Your goal>
Pull out of the data below the stretch of lines bounded by the one containing "from math import radians" and the one containing "for t, *values", both bounds included, unchanged.

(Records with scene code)
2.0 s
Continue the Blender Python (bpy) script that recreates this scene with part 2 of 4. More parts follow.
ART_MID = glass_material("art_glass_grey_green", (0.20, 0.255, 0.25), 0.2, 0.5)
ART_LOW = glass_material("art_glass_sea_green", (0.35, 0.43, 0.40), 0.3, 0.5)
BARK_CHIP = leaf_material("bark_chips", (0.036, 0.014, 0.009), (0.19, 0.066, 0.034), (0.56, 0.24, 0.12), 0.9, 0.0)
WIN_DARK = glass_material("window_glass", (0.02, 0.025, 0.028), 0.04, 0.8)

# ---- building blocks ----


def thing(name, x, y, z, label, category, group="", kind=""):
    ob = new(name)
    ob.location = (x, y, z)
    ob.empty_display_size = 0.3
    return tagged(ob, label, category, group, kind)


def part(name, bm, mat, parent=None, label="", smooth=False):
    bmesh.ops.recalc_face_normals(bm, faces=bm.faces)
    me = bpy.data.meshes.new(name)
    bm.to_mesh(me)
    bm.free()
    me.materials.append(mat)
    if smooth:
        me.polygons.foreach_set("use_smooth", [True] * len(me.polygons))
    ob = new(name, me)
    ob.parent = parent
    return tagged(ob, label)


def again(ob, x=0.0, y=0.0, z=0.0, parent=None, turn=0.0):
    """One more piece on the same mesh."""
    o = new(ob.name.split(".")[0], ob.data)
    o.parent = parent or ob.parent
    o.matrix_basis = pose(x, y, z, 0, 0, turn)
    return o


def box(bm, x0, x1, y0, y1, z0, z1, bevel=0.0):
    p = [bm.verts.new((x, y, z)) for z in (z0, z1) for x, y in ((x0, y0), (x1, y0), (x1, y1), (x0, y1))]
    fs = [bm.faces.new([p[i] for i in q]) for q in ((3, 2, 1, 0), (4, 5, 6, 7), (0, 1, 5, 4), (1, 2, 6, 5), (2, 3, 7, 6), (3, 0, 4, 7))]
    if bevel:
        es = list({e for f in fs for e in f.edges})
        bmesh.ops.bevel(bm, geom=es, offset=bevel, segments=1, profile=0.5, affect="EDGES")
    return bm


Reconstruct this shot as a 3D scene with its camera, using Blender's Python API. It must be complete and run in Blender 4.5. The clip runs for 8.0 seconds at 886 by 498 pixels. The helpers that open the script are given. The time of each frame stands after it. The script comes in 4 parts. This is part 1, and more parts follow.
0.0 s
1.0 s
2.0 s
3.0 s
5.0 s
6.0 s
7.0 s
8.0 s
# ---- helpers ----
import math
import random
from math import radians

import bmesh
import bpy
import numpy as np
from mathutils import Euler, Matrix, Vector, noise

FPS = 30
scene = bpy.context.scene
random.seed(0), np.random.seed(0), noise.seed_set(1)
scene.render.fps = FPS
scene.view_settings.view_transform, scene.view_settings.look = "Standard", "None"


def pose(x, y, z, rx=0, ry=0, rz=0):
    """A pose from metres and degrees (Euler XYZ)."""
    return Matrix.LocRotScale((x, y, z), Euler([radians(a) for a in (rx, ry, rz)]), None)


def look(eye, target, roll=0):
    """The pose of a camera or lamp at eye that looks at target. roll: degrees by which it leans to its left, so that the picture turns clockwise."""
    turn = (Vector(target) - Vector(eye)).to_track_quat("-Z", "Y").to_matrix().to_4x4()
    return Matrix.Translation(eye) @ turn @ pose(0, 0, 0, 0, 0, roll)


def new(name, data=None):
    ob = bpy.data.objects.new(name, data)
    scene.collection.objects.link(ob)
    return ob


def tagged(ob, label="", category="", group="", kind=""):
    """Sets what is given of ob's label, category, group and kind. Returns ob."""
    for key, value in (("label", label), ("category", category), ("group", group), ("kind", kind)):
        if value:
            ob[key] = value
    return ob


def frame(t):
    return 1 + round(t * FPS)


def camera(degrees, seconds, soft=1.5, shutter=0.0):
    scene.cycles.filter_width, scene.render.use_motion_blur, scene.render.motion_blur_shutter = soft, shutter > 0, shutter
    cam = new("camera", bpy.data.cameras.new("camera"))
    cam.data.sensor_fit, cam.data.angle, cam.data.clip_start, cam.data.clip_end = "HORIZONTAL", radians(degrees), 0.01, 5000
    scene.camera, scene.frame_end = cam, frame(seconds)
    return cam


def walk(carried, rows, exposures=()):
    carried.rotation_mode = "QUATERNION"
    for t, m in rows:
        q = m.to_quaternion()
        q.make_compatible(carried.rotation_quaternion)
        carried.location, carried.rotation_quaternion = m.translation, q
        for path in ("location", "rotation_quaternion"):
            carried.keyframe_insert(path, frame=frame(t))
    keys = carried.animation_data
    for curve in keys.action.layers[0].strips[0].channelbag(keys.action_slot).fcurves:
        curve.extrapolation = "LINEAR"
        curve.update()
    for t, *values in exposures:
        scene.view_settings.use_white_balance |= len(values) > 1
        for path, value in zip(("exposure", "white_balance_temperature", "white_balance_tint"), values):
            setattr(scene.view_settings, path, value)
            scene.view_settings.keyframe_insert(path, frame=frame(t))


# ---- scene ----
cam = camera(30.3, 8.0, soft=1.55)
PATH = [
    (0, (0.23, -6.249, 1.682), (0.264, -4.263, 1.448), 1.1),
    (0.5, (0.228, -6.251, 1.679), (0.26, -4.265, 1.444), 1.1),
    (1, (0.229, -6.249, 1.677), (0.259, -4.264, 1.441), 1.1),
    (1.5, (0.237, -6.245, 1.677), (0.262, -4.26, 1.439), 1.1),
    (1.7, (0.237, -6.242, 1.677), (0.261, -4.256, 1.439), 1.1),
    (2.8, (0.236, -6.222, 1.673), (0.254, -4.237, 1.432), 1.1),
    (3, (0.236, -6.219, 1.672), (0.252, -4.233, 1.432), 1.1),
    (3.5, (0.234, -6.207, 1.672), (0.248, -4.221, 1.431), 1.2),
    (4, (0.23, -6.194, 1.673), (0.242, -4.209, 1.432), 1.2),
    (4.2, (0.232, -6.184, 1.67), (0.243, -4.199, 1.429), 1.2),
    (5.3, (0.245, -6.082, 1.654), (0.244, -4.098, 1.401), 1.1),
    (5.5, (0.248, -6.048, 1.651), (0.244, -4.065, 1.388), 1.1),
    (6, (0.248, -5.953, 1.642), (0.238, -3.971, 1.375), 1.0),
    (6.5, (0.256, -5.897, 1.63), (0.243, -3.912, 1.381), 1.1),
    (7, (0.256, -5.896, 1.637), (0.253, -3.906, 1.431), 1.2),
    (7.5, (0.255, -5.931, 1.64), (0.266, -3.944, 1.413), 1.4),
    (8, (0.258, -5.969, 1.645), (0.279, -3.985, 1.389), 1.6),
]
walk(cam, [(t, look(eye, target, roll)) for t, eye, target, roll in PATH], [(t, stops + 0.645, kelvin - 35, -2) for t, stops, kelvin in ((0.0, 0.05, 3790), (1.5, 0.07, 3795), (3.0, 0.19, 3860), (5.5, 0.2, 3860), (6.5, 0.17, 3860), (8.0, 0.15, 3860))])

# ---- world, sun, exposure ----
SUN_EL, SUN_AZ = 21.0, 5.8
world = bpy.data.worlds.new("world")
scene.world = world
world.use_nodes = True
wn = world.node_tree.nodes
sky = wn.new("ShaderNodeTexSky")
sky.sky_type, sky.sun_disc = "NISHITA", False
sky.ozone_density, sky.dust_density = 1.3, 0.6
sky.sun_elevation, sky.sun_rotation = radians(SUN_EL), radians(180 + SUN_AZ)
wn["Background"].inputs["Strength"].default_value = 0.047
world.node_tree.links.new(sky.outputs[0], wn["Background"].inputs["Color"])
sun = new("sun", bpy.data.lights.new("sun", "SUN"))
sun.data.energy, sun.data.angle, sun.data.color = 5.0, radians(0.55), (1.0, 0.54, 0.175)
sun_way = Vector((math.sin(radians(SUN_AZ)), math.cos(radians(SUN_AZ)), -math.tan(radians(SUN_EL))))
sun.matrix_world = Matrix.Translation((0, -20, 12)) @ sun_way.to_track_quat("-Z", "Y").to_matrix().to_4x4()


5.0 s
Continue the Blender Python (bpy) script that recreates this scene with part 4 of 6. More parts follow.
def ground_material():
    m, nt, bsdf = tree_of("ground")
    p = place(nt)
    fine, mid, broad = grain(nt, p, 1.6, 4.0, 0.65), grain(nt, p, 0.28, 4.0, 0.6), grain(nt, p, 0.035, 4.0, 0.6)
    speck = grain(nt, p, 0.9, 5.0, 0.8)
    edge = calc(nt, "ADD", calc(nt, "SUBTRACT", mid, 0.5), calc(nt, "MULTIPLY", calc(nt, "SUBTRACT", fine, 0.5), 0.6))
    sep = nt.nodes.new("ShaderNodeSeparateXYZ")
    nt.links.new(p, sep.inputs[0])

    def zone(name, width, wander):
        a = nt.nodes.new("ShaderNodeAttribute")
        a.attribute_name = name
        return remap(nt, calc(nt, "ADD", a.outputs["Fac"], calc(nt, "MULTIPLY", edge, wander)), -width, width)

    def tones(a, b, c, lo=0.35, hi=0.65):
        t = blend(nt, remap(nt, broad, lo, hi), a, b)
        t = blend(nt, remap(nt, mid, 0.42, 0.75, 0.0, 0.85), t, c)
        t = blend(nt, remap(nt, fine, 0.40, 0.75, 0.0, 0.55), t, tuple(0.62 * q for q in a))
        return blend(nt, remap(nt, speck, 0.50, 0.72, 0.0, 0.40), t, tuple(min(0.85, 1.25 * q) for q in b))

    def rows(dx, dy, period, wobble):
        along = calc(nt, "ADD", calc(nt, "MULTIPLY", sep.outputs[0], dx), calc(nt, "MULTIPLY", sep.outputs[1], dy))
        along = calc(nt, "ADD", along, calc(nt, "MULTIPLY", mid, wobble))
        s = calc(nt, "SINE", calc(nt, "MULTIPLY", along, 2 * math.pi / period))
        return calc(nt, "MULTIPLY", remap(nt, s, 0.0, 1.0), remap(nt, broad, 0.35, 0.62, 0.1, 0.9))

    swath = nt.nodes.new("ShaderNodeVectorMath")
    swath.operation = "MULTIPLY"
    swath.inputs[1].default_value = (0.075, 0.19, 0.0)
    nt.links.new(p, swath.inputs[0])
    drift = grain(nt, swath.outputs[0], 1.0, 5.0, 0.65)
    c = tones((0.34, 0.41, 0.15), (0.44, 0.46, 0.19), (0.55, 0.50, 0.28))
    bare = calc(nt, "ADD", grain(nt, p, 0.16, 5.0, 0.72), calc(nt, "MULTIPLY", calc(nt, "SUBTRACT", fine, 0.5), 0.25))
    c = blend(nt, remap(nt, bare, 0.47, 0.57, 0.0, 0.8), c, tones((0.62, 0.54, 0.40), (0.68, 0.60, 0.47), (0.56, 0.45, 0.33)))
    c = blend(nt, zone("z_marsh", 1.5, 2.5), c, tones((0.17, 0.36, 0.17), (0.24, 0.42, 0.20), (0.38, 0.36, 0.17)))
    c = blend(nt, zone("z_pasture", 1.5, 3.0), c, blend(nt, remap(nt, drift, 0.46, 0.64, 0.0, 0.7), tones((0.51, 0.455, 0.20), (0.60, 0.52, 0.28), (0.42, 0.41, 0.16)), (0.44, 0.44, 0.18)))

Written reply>
from math import radians

import bmesh
import bpy
import numpy as np
from mathutils import Euler, Matrix, Vector, noise

FPS = 30
scene = bpy.context.scene
random.seed(0), np.random.seed(0), noise.seed_set(1)
scene.render.fps = FPS
scene.view_settings.view_transform, scene.view_settings.look = "Standard", "None"


def pose(x, y, z, rx=0, ry=0, rz=0):
    """A pose from metres and degrees (Euler XYZ)."""
    return Matrix.LocRotScale((x, y, z), Euler([radians(a) for a in (rx, ry, rz)]), None)


def look(eye, target, roll=0):
    """The pose of a camera or lamp at eye that looks at target. roll: degrees by which it leans to its left, so that the picture turns clockwise."""
    turn = (Vector(target) - Vector(eye)).to_track_quat("-Z", "Y").to_matrix().to_4x4()
    return Matrix.Translation(eye) @ turn @ pose(0, 0, 0, 0, 0, roll)


def new(name, data=None):
    ob = bpy.data.objects.new(name, data)
    scene.collection.objects.link(ob)
    return ob


def tagged(ob, label="", category="", group="", kind=""):
    """Sets what is given of ob's label, category, group and kind. Returns ob."""
    for key, value in (("label", label), ("category", category), ("group", group), ("kind", kind)):
        if value:
            ob[key] = value
    return ob


def frame(t):
    return 1 + round(t * FPS)


def camera(degrees, seconds, soft=1.5, shutter=0.0):
    scene.cycles.filter_width, scene.render.use_motion_blur, scene.render.motion_blur_shutter = soft, shutter > 0, shutter
    cam = new("camera", bpy.data.cameras.new("camera"))
    cam.data.sensor_fit, cam.data.angle, cam.data.clip_start, cam.data.clip_end = "HORIZONTAL", radians(degrees), 0.01, 5000
    scene.camera, scene.frame_end = cam, frame(seconds)
    return cam


def walk(carried, rows, exposures=()):
    carried.rotation_mode = "QUATERNION"
    for t, m in rows:
        q = m.to_quaternion()
        q.make_compatible(carried.rotation_quaternion)
        carried.location, carried.rotation_quaternion = m.translation, q
        for path in ("location", "rotation_quaternion"):
            carried.keyframe_insert(path, frame=frame(t))
    keys = carried.animation_data
    for curve in keys.action.layers[0].strips[0].channelbag(keys.action_slot).fcurves:
        curve.extrapolation = "LINEAR"
        curve.update()
    for t, *values in exposures:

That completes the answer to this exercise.